Twisters are no game
If a school bus is driving down the road and the driver spots a tornado heading in his direction, what should he do? According to Jim Kline, transportation supervisor at Crosby Independent School District in Texas, the driver should stop the bus on the side of the road and instruct the children to crouch down below the glass level. It might make more sense to evacuate the bus and have the children hunker down in a roadside ditch, but Kline says many of the drainage ditches in his area are filled with water. "I don’t want those little ones in a deep ditch full of water," he says. The best advice, Kline says, is for the driver to stay calm. "It’s hard for someone sitting back in an office to try to tell someone driving a bus watching a tornado come at ’em what to do." In Minnesota, tornadoes are most likely to strike in May, June and July, although they can occur as early as March and as late as November. Although the state is not associated with deadly tornadoes, the danger still exists and the weather phenomenon needs to be respected. Jill Williams, safety director for Kottkes’ Bus Service in Andover, Minn., counsels the company’s approximately 140 drivers to be aware of conditions that lead to severe weather. These conditions include a dark, often greenish sky, a wall cloud, large hail and a loud roar resembling the rumble of a train. "Knowing how to recognize threatening weather, and where and when to seek shelter are key factors in ensuring the safety of the passengers," Williams says. The best shelters, she says, are schools, police and fire stations, churches, shopping malls and ditches free from trees, power lines and water. Kottkes’ has developed a severe weather evacuation plan that’s kept in the route book of every bus and is presented to the drivers during the April safety meeting. "We feel this information is invaluable to our regular route drivers, but crucial to our relief drivers who may be unfamiliar with a route," Williams says.
Tabletop lava flows
At Mission School District in British Columbia, Transportation Supervisor Tom Proud understands the importance of disaster preparedness. Proud serves as the transportation coordinator for the local emergency operations center, which conducts twice-a-year exercises for disaster preparedness.
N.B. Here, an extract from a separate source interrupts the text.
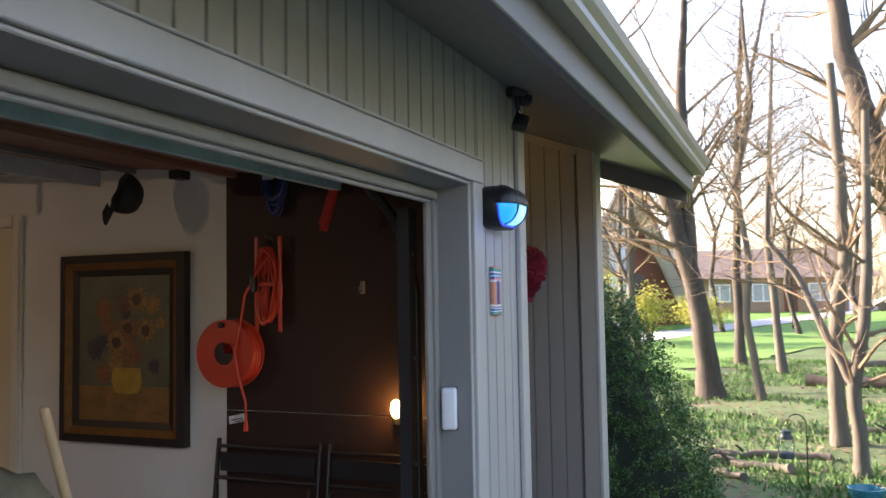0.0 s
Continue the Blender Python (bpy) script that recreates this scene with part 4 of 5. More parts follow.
# broom and bag in front of the painting
broom = thing("broom", "pale wooden broom handle leaning over a canvas bag", "broom", at=(-1.33, 1.0, 0))
part("handle", tube(bmesh.new(), [(0.0, 0.02, 0.10), (-0.2, 0.0, 0.75), (-0.403, 0, 1.405)], [0.017, 0.017, 0.0155], 14), M_WOOD, broom, smooth=True)
part("cap", lathe(bmesh.new(), [(0.0155, 0), (0.014, 0.010), (0.005, 0.016)], 14, (-0.404, 0, 1.404)), M_WOOD, broom, smooth=True)
part("head", boxbm(-0.03, 0.03, -0.16, 0.16, 0.0, 0.12, 0.01), M_BLACK, broom)
sack = thing("golf_bag", "khaki and maroon canvas bag standing on the garage floor", "bag", at=pose(-1.83, 1.16, 0) @ Matrix.Diagonal((1, 1, 1.27, 1)))
part("body", lathe(bmesh.new(), [(0.14, 0), (0.16, 0.02), (0.17, 0.5), (0.19, 0.84), (0.185, 0.86)], 28), M_MAROON, sack, smooth=True)
bm = bmesh.new()
bmesh.ops.create_icosphere(bm, subdivisions=3, radius=1)
for v in bm.verts:
    c = v.co
    nn = 1 + 0.3 * noise.noise(c * 2.4)
    v.co = Vector((c.x * 0.19 * nn, c.y * 0.22 * nn, 0.88 + c.z * 0.10 * nn))
part("flap", bm, M_CLOTH, sack, "crumpled khaki canvas flap", True)
part("strap", tube(bmesh.new(), [(-0.19, -0.12, 0.9), (-0.12, 0, 1.0), (0.0, 0.1, 1.0), (0.1, 0.16, 0.95)], 0.012, 6), M_BLACK, sack, smooth=True)

# garage bulb
gl = thing("garage_bulb", "bare warm bulb in a ceramic holder in the garage", "lamp", at=(-3.4, 3.9, 2.35))
part("holder", lathe(bmesh.new(), [(0.05, 0.43), (0.05, 0.40), (0.01, 0.39), (0.01, 0.07), (0.025, 0.06), (0.025, 0.03)], 20), M_WHITE, gl, smooth=True)
bm = bmesh.new()
bmesh.ops.create_uvsphere(bm, u_segments=16, v_segments=10, radius=0.035)
gb = part("bulb", bm, material("warm_bulb", (0.9, 0.8, 0.6), 0.3, vary=0, bump=0, emit=(1.0, 0.75, 0.42), strength=20), gl, smooth=True)
gb.visible_shadow = False
gll = new("garage_bulb_light", bpy.data.lights.new("garage_bulb_light", "POINT"))
gll.data.energy, gll.data.color, gll.data.shadow_soft_size = 3.8, (1.0, 0.72, 0.46), 0.03
gll.location = (-3.4, 3.9, 2.35)

# ---- outdoors ----

# ================================================================ lawn, road, far houses
M_LAWN = material("spring_lawn", (0.09, 0.22, 0.025), 0.9, vary=0.3, scale=1.5, fine=20, bump=0.6, dirt=(0.16, 0.2, 0.05), dirt_amount=0.5)
M_ROAD = material("pale_concrete_road", (0.42, 0.42, 0.42), 0.85, vary=0.1, scale=1.5)
R0, RD = Vector((32.0, 4.5, 0)), Vector((30.0, -9.5, 0)).normalized()
RN = Vector((RD.y, -RD.x, 0))           # towards the camera
if RN.x > 0:
    RN = -RN


def strip(a0, a1, b0, b1, lift, step=1.0, wob=0.0):
    """A sheet along the road, from b0 to b1 metres beside its middle, laid on the ground."""
    bm = bmesh.new()
    na, nb_ = int((a1 - a0) / step), max(2, int(abs(b1 - b0) / step))
    g = []
    for i in range(na + 1):
        row = []
        for j in range(nb_ + 1):
            b = b0 + (b1 - b0) * j / nb_
            if j == nb_:
                b += wob * noise.noise((i * 0.35, 1, 0))
            p = R0 + RD * (a0 + (a1 - a0) * i / na) + RN * b
            row.append(bm.verts.new((p.x, p.y, terrain(p.x, p.y) + lift)))
        g.append(row)
    for i in range(na):
        for j in range(nb_):
            bm.faces.new((g[i][j], g[i + 1][j], g[i + 1][j + 1], g[i][j + 1]))
    return bm


structure("lawn", strip(-22, 60, 1.2, 7.5, 0.03, 1.0, 3.0), M_LAWN, "bright green mown lawn strip beside the road", "lawn", True)
structure("lawn_far", strip(-30, 60, -14, -1.7, 0.03, 2.0), M_LAWN, "green lawn before the far houses", "lawn", True)
structure("road", strip(-30, 80, -1.6, 1.1, 0.05, 2.0), M_ROAD, "pale narrow road across the lawn", "road", True)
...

Recent exercises have included a mock volcanic eruption of nearby Mount Baker and an earthquake measuring over 7.0 on the Richter scale. In many cases, school buses are an integral part of the planning. "Most of the scenarios involve evacuating kids from one school to another," Proud explains. They might also involve using wheelchair lift-equipped school buses to evacuate retirement homes. Typically, the scenarios are "tabletop exercises" rather than simulations, but Proud says they still provide hands-on instruction that could be critical during an actual disaster. For example, during last year’s volcanic eruption scenario, called "Thunderbird 3," it was pointed out that wet towels placed over the bus’ air cleaners would keep ash spewed by the volcano from fouling the operation of the engine. "All of that kind of stuff is part of the action of the play," Proud says.
Tsunamis strike quickly
In Hawaii, hurricanes can cause untold damage to property, but few lives are lost because the storms are tracked for several days prior to their landing on the islands. But local tsunamis (tidal waves), can develop and strike within 5 to 10 minutes. "This means that we have to evacuate schools close to the beaches rather quickly," says Melvin Seo, administrator for student transportation and safety at Hawaii’s Department of Education. Instead of using school buses to evacuate the 15 schools situated close enough to the shoreline to be endangered, safety officials decided to have the children walk to higher ground. "One of the things we’ve learned is to minimize the number of vehicles on the road," Seo says. In 1986, a tsunami warning issued in the early afternoon caused gridlock on the local highways, which have few secondary roads. "Had a large wave actually arrived, we would have had some real tragedies."
Living in a nuclear family
Most school districts needn’t worry about nuclear disaster, but Monroe Public Schools in Monroe, Mich., doesn’t have that luxury. It lies within a 10-mile radius of the Fermi 2 nuclear power plant — called the Emergency Planning Zone (EPZ). As such, the district needs to be prepared to evacuate its students should there be an accident at the plant, which is operated by Detroit Edison. Transportation Director Kim Hooper says the Monroe district’s evacuation plan calls for moving 9,000 students to a community college outside the EPZ. From there, the students would be transferred to a high school in a neighboring school district and housed in a gymnasium and auditorium until their parents could pick them up. The plan, which is coordinated by the county’s emergency management agency, is updated yearly to account for changes in school population numbers and locations of wheelchair-bound students. "We’re confident with this plan as much as with any other plan that could be developed," Hooper says. "It’s certainly better than not having a plan at all." With 75 school buses at his disposal, Hooper believes he can perform the evacuation in three legs, possibly two. The schools closest to the plant would be evacuated first, followed by the outer schools. The plan has been tested in a "paper exercise," but Hooper knows that a real evacuation could be much different. "There’s the unknown factor," he says. "For example, we don’t know what the roads would be like, especially if there’s panic in the community. We’re not naive enough to believe that it’s going to be as easy as one-two-three." Hooper says parents are encouraged not to pick up their children at schools in the event of an emergency because the extra traffic could cause delays and clog school driveways. To remind parents of what to do in an emergency, the school district and Detroit Edison officials send fliers on a regular basis. "The biggest thing with nuclear power is people not knowing what to expect," Hooper says. "If they don’t panic, we can serve the community better." Detroit Edison spokesman Guy Cerullo says there has not been a major incident at the power plant since it went online in 1988. He says a community evacuation would be ordered only if a plant emergency reached the fourth level, which is called a "general emergency." The first three levels are an "unusual event," an "alert" and a "site area emergency," which would only affect the area within the plant perimeter.
How to take charge
To assess your preparedness for disaster response, take the following steps:
1. List all potential disasters.
2. For each disaster, determine your vulnerability and identify emergency plans at the department and school district levels.
3. Evaluate the feasibility of each of these plans based on available resources and training.
4. Determine whether plans can be tested with drills, tabletop exercises or full-scale simulations.
5. Test and review the effectiveness of the plans.
6. If the plans prove to be ineffective, consult with your school district’s emergency management team or contact local, state or federal emergency planning agencies.